In the first reading, God announces through Jeremiah a new covenant that he will make with His people. If He announces a new covenant, it would mean that the old covenant has expired or failed. If it has failed, is the Lord to blame? A covenant always involves two parties. The one at Sinai was between Yahweh and His people. Yahweh is always faithful. It was His people who did not keep the covenant. They are said to have betrayed the covenant. At Sinai, they made a golden calf to worship when they had pledged to worship Yahweh alone. Over the years, the people have shown the same infidelities despite the calls of the prophets. God announces another covenant. How will this new one be different from the old one? God will write His law in hearts instead of on stones. In other words, He will put His law within one’s reach.
The heart in Africa is the seat of life, the center of all deliberation and any decision that does not come from the heart remains a dead letter. This law that God will inscribe in hearts is the law of love. It is out of love for man that He will make the new covenant with His people. Another difference is the universality of this new covenant. It will not concern a single person. It is through His Son that the covenant will be concluded. The covenant is always concluded by a sacrifice.
Jesus will become the sacrifice to be offered to seal the new covenant not only between the Father and Israel but between the Father and all humanity. It will no longer be the blood of goats, sheep, and chickens (in Africa) that will save us from sin and bring us closer to God, but the blood that Jesus will shed on the cross. He is the grain of wheat that will fall into the ground, even if it dies, it will bear much fruit with its resurrection. As Saint Tertullian said, “the blood of the martyrs is the seed of Christians”. The seed that falls into the ground, even if it dies, will germinate, grow, and bear fruit. It is out of love that Jesus will give His life, not only to save His people, but to save all humanity. Long before His passion and death, He was already sought out by the Greeks, the foreigners who were once excluded from the people of the Old Covenant.
The apostle Paul will say that it is the whole cosmos that is thirsty for salvation, in other words, for the benefits of the new covenant. He writes, “For I believe that the sufferings of the present time are not to be compared with the glory that is to be revealed in us. For the waiting creation longs for the revelation of the sons of God. If it was subjected to vanity – not because it wanted to be, but because of him who subjected it – it was with the hope that it too would be freed from the bondage of corruption to enter into the freedom of the glory of the children of God” (Rom 8:18-21). Christ’s death on the cross and His resurrection will have an impact on the whole universe. As he declares in the gospel: “When I am lifted up from the earth, I will draw all things to myself. By his resurrection, he will recover the glory he left with the Father before taking on the human condition (Phil 2:6-11).
The salvation He brings by this supreme sacrifice has a centrifugal force that makes Him the judge of the whole universe, having the right to fall and to rise again over all beings.
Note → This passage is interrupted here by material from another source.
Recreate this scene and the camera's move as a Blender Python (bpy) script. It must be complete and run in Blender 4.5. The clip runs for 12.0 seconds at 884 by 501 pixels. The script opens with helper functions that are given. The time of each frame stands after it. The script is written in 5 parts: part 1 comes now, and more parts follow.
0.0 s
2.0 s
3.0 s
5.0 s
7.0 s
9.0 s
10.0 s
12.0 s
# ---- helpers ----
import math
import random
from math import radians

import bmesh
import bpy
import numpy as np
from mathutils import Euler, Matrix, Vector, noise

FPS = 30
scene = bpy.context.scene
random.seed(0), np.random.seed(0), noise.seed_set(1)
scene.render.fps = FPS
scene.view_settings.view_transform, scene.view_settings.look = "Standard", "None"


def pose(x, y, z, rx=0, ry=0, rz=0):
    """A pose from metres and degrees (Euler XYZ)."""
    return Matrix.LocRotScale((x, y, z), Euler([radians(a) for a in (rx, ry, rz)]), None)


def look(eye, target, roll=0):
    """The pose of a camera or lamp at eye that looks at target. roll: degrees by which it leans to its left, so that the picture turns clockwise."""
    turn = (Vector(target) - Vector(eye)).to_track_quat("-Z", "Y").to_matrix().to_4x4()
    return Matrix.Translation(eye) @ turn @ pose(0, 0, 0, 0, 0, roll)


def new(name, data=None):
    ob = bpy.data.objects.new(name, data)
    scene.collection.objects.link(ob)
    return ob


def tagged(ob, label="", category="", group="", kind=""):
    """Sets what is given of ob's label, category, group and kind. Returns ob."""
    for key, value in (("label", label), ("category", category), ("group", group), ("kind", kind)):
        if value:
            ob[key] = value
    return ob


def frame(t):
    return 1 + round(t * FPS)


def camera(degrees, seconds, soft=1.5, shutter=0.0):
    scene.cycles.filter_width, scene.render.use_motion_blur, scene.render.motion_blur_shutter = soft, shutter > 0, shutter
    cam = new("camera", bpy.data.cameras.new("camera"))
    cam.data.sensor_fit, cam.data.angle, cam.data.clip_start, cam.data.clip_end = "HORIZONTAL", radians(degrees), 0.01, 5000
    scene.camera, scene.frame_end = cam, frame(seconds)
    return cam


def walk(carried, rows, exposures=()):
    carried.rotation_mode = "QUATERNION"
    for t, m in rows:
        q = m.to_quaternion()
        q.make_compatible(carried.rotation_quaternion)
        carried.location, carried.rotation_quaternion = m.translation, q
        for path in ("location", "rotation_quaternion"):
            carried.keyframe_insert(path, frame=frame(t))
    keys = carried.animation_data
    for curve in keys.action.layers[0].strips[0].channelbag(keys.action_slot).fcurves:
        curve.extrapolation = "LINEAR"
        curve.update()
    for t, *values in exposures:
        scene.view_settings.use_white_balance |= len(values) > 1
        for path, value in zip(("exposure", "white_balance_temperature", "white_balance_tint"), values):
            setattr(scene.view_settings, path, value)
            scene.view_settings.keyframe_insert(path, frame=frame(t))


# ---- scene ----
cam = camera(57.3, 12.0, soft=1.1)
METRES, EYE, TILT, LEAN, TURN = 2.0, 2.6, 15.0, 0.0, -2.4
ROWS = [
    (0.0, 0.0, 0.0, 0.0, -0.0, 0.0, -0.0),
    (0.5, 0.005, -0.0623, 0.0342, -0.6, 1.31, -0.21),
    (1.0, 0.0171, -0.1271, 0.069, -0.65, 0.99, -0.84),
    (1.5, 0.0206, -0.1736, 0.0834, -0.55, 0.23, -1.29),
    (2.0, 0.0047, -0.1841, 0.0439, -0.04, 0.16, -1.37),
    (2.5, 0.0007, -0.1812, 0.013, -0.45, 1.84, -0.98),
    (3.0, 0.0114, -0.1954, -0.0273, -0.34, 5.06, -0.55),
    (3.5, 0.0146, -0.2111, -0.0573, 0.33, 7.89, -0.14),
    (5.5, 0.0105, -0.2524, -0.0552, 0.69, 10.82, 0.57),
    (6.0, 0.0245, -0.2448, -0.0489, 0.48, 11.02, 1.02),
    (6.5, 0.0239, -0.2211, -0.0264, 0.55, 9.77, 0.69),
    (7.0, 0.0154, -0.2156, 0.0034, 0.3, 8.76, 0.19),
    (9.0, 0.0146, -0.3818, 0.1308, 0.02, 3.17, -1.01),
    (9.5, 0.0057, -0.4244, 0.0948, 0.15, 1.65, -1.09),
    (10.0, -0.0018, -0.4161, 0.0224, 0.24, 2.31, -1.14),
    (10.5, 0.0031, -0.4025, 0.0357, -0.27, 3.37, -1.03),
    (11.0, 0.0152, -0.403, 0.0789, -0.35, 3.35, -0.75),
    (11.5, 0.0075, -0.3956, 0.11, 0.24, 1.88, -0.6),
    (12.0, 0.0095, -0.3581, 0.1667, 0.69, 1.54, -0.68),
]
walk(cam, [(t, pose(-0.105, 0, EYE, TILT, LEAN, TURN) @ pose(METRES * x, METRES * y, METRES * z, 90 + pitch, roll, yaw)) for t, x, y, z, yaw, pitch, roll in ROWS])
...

It is by this sacrifice that He redeems all humanity from the damnation of sin. “Now that he has attained perfection, he brings final salvation to those who obey him” (Heb 5:9). Following His example, we are invited to obey until the end of the gift of our lives, knowing that the seed that falls into the ground if it dies will always bear fruit.
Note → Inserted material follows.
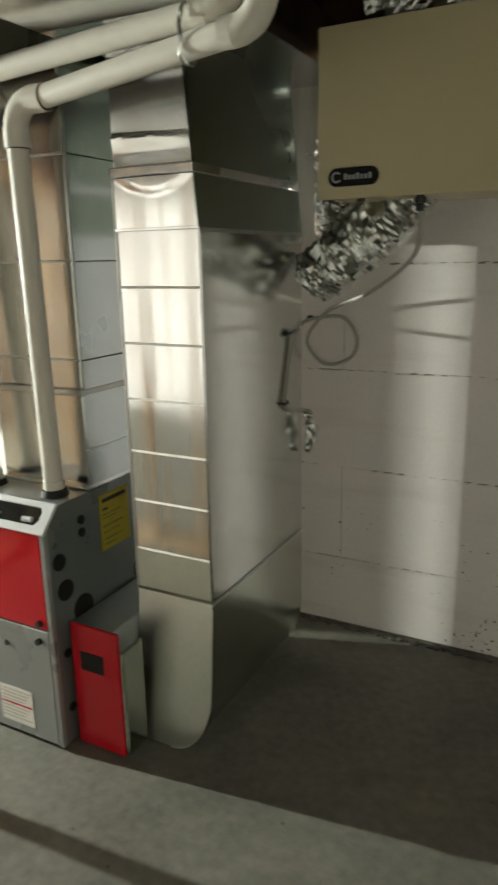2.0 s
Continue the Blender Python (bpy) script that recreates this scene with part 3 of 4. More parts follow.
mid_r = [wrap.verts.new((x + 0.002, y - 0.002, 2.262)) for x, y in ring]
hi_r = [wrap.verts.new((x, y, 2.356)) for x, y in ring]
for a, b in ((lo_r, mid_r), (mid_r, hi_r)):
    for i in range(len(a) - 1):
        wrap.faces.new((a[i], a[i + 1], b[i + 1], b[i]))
part("side_wrap", wrap, BLACK_SHEET, sp, "near-black sheet over the elbow side", True)
rim_line = [(CX + (RO + 0.004) * math.sin(a), CY - (RO + 0.004) * math.cos(a), 2.151) for a in [math.pi / 2 * i / 9 for i in range(10)]]
part("standing_seam", swept(rim_line, 0.0055, 6, 3), CLEAT, sp, "bright folded seam", True)
part("inner_seam", swept([(-2.46, 1.92, 2.147), (-2.452, 2.3, 2.147), (-2.452, 2.94, 2.147)], 0.004, 6, 2), CLEAT, sp)
stk = [CX + (RO + 0.006) * math.sin(0.52), CY - (RO + 0.006) * math.cos(0.52)]
bm = boxed((-0.014, -0.0012, -0.013), (0.014, 0.0012, 0.013))
bmesh.ops.transform(bm, matrix=pose(stk[0], stk[1], 2.245, 0, 4, math.degrees(0.52)), verts=bm.verts)
part("sticker", bm, PAPER_GREY, sp, "small torn sticker")


part("throat", boxed((-1.864, 2.06, 2.17), (-1.08, 2.52, 2.355), 0.004), ZINC_DIM, sp)
fd = thing("round_branch_duct", "round galvanised branch duct under the supply trunk", "duct", (-5.6, 1.64, 2.134))
part("pipe", rodded((-5.6, 1.645, 1.74), (-5.6, 1.645, 2.128), 0.10, 28), CLEAT, fd, "", True)
part("collar", rodded((-5.6, 1.645, 2.05), (-5.6, 1.645, 2.1285), 0.104, 28), CLEAT, fd, "", True)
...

Lord, it is through Your cross that You will save us. For five weeks You led us into the desert so that we could learn from You how to be faithful servants of the Father. You teach us today that by giving ourselves unreservedly in obedience to the terms of the new covenant You sealed for us on the cross, even to the point of giving our own lives, we can be Your faithful disciples. We pray that You will keep us faithful to Your new law of love.